During the charging process of flywheel driving by permanent magnet synchronous motor, the three-level converter operates in a low modulation index for a long time, and the traditional virtual space vector pulse width modulation (VSVPWM) strategy frequently generates narrow pulses. Due to the discrete nature of digital control, the sector boundaries in the traditional VSVPWM strategy can shift, exacerbating the narrow pulse issue. These narrow pulses lead to significant distortion in the voltage and current waveforms of the converter and even damage the power devices.

This paper proposed an analysis method considering the discreteness of motor digital control and a hybrid VSVPWM strategy based on vector sequence optimization. Firstly, the variation characteristics of the voltage reference vector and its influence on sector boundary under digital control were studied based on the steady-state mathematical model of the motor. Then, the minimum pulse width function was established to quantitatively analyze the distribution of narrow pulses in the traditional VSVPWM within the low modulation index region. Consequently, according to the narrow pulse distribution law, a hybrid VSVPWM strategy based on vector sequence optimization was proposed.

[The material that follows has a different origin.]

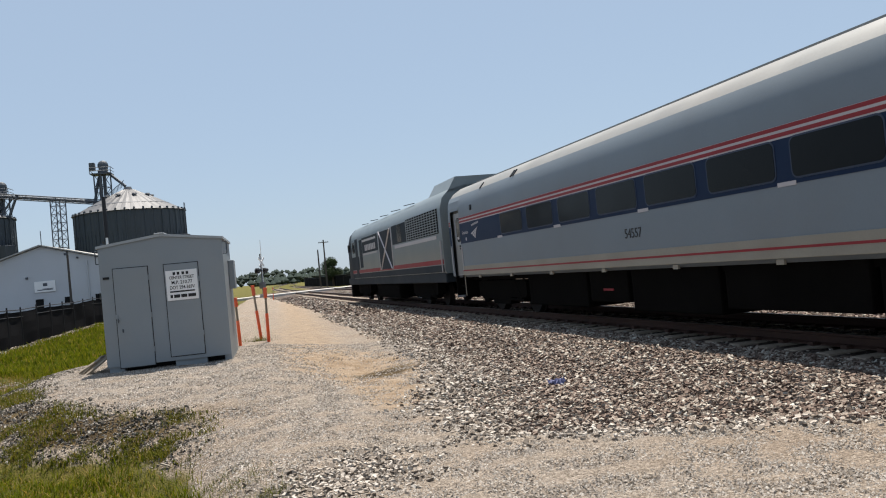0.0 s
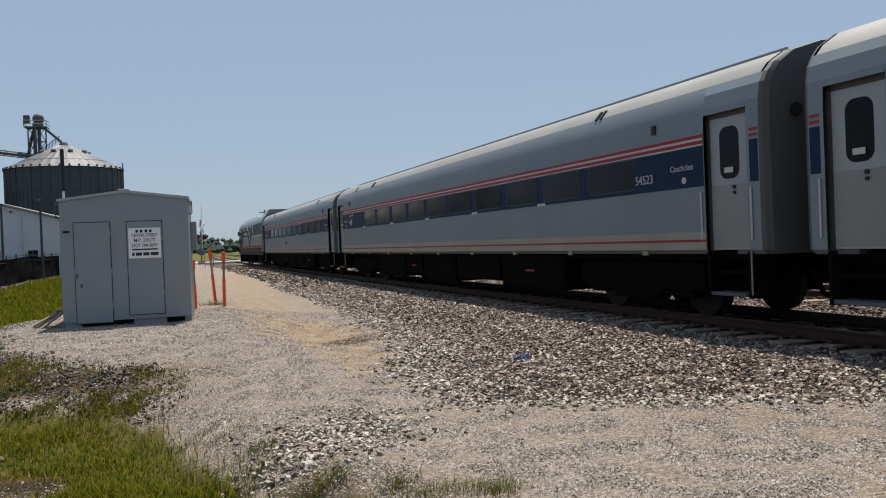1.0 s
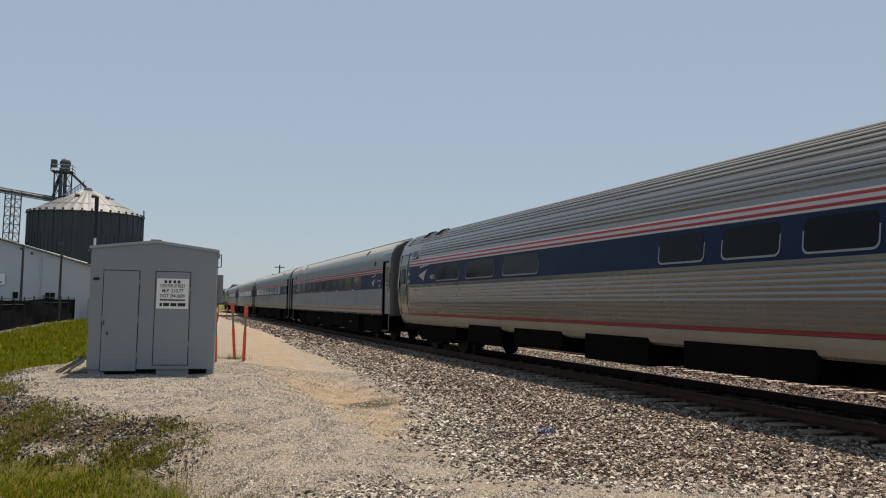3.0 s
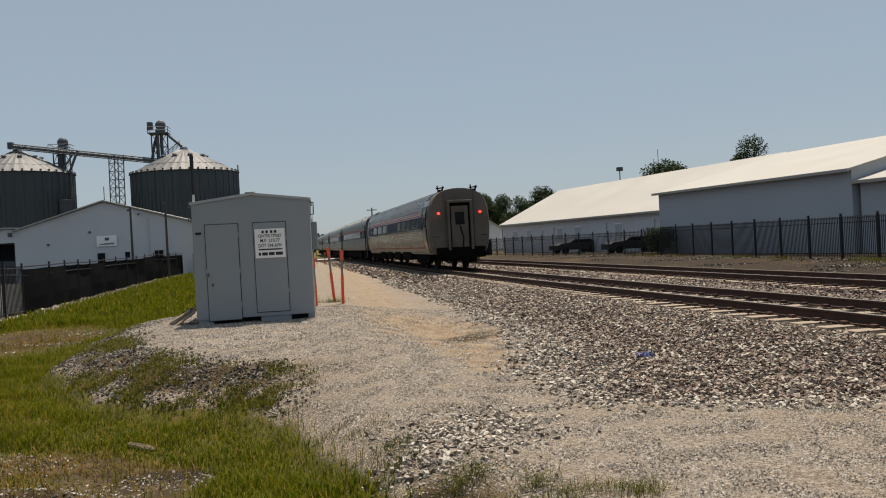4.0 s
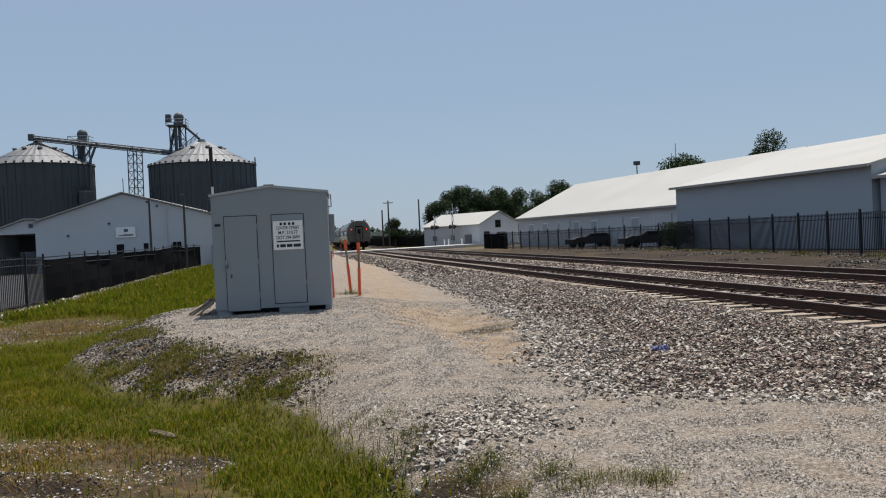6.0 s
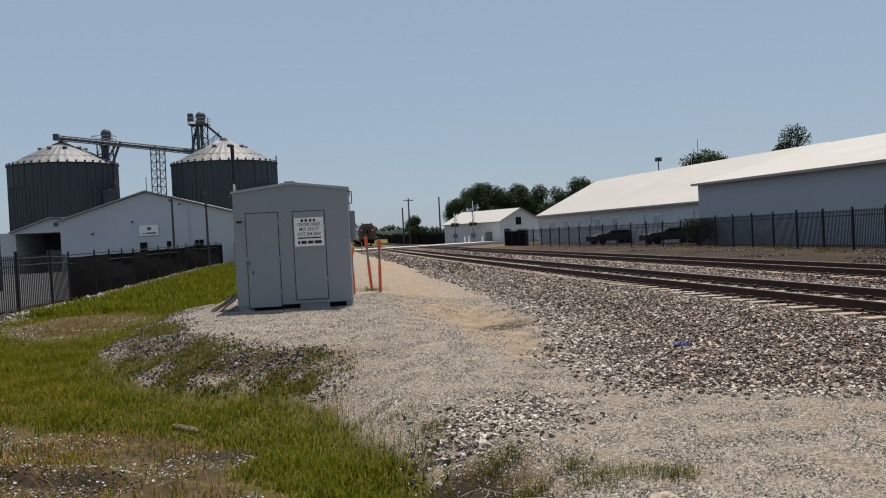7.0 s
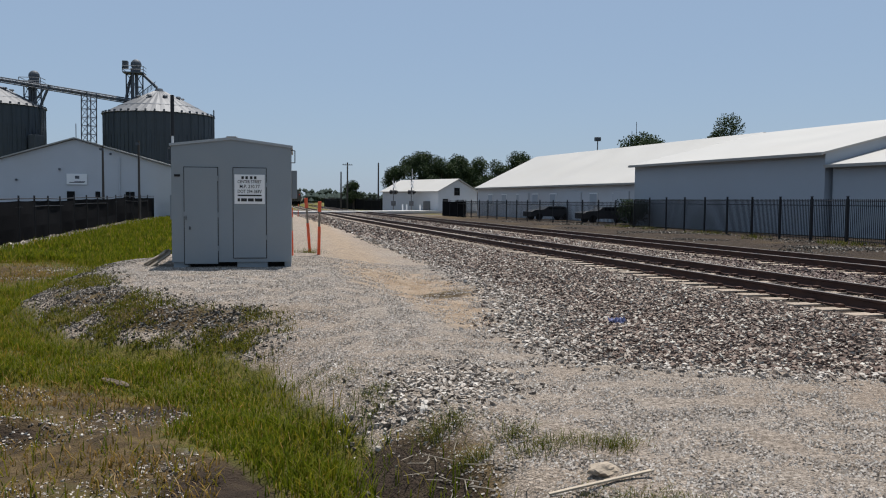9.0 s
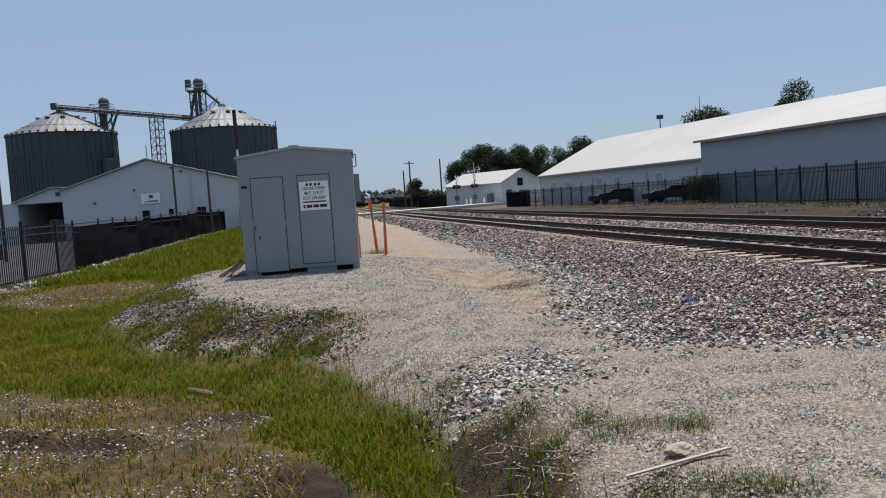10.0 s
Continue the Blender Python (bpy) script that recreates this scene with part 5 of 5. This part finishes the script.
def cafe_car():
    c = thing("cafe_car", "fluted stainless-steel cafe car, blue band, dirty end, red tail lamps", "train coach", group="coaches of the train")
    zs = [0.78, 0.9, 1.1, 1.4, 1.7, 2.1, 2.5, 2.8, 3.05, 3.25, 3.42, 3.52, 3.6, 3.67, 3.74, 3.8, 3.84, 3.89, 3.9]
    left = [(-tube(z), z) for z in zs]
    ring = left + [(-x, z) for x, z in left[-2::-1]]
    L = 12.5
    ys = [-L - 0.25, -L - 0.12, -L + 0.1, -11.4, 11.4, L - 0.1, L + 0.12, L + 0.25]
    vs, fs = loft(ring, ys, scale=[0.92, 0.96, 0.98, 1, 1, 0.98, 0.96, 0.92])
    n = len(ring)
    part("body_shell", (vs[2 * n:], [tuple(i - 2 * n for i in f) for f in fs[2 * (n - 1):]]), M_STAIN, c, smooth=True)
    part("rear_fairing", (vs[:3 * n], fs[:2 * (n - 1)]), M_REAR, c, "grimy rounded rear end", smooth=True)
    for s in (0, 7):
        v = [p for p in vs[s * n:(s + 1) * n]]
        part("end_wall", (v, [tuple(range(n))]), M_REAR, c, "grimy grey end wall")

    def strip(name, z0, z1, proud, mt, y0=-11.1, y1=11.1, k=-1, label=""):
        e = 0.3 if "flute" in name else 1.0
        prof = [(k * (tube(z0) + 0.001), z0), (k * (tube(z0) + proud * e), z0 + 0.003), (k * (tube((z0 + z1) / 2) + proud), (z0 + z1) / 2), (k * (tube(z1) + proud * e), z1 - 0.003), (k * (tube(z1) + 0.001), z1)]
        return part(name, loft(prof, [y0, y1]), mt, c, label)

    for k in (-1, 1):
        for i in range(10):
            strip("flute", 1.16 + 0.082 * i, 1.16 + 0.082 * i + 0.076, 0.011, M_STAIN, k=k)
        strip("belt_rail", 1.985, 2.055, 0.045, M_STAIN, k=k, label="bright belt moulding")
        strip("dirty_sill", 0.82, 1.07, 0.01, M_CAR_CREAM, -12.1, 12.1, k, "brown-stained sill")
        for i in range(5):
            strip("flute", 2.95 + 0.085 * i, 2.95 + 0.085 * i + 0.07, 0.015, M_STAIN, k=k, y1=10.2)
        for i in range(7):
            z = (3.42, 3.5, 3.58, 3.65, 3.71, 3.76, 3.81)[i]
            strip("roof_flute", z, z + 0.05, 0.028, M_STAIN, -12.2, 12.2, k)
        strip("blue_band", 2.06, 2.64, 0.012, M_CAR_BLUE, k=k, label="dark blue window band")
        strip("white_stripe", 2.645, 2.86, 0.012, M_CAR_WHITE, k=k, label="pale stripe")
        strip("red_stripe", 2.685, 2.73, 0.017, M_CAR_RED, k=k, label="red stripe")
        strip("red_stripe", 2.785, 2.83, 0.017, M_CAR_RED, k=k, label="red stripe")
        strip("sill_stripe", 1.08, 1.13, 0.02, M_CAR_RED, k=k, label="red stripe")
        x = k * (tube(2.4) + 0.016)
        for y in (7.3, 4.8, 2.3, -3.8, -5.4, -7.0, -8.5, -9.6):
            w = 1.9 if y > 0 else 1.15
            r = part("window_rim", plate(rounded(w + 0.06, 0.5, 0.1), 0, 0.02), M_STAIN, c, "bright window rim", at=pose(x - (0.02 if k > 0 else 0), y, 2.36, 0, -k * 5, 0))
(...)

The traditional VSVPWM (Seg9_VSVPWM), the thirteen-segment VSVPWM (Seg13_VSVPWM), and the proposed hybrid VSVPWM (LH_VSVPWM) were compared. The simulation results show that when the modulation index is 0.1 and 0.3, Seg9_VSVPWM continuously presents narrow pulses less than 2 μs at the boundary between sectors F and A with 672 and 219 times within 1 s. When the modulation index is 0.5, Seg13_VSVPWM would produce the narrowest pulses and accumulate 1 102 times within 1s. However, when the modulation index is 0.1, the proposed LH_VSVPWM eliminates the narrow pulse by optimizing the vector sequence. In addition, LH_VSVPWM has the fewest switching action times in the modulation index of 0.3 and 0.5, which is 5 836 and 5 875 times in 1s, respectively. Meanwhile, the proposed strategy performs well in limiting narrow pulses, occurring only 11 and 32 times within 1 s. The experimental results further demonstrate that LH_VSVPWM can effectively suppress the narrow pulse and keep the minimum pulse width above 6 μs in low modulation index region. Moreover, LH_VSVPWM improves the three-level converter’s output current waveform quality, with THD values of 22.24%, 13.78%, and 17.47% in the modulation index of 0.1, 0.3, and 0.5, respectively. It is the lowest among the three modulation strategies. Compared with Seg9_VSVPWM, the proposed LH_VSVPWM keeps the neutral-point potential balanced during motor start.

The following conclusions can be drawn. (1) The discreteness of motor digital control affects the variation characteristics of the voltage reference voltage and sector boundary of VSVPWM, which aggravates the narrow pulse problem. (2) In the low modulation index region of three-level converters, the effective vector durations are short, and the first vector of switching sequence changes between sectors F and A, B and C, and D and E. Therefore, the traditional VSVPWM maximum coding vectors are prone to narrow pulses at the boundary of these sectors. (3) The proposed method effectively suppresses the narrow pulse and reduces the switching times of power devices. Besides, LH_VSVPWM improves output waveform quality and solves the problem of neutral-point potential imbalance during motor startup.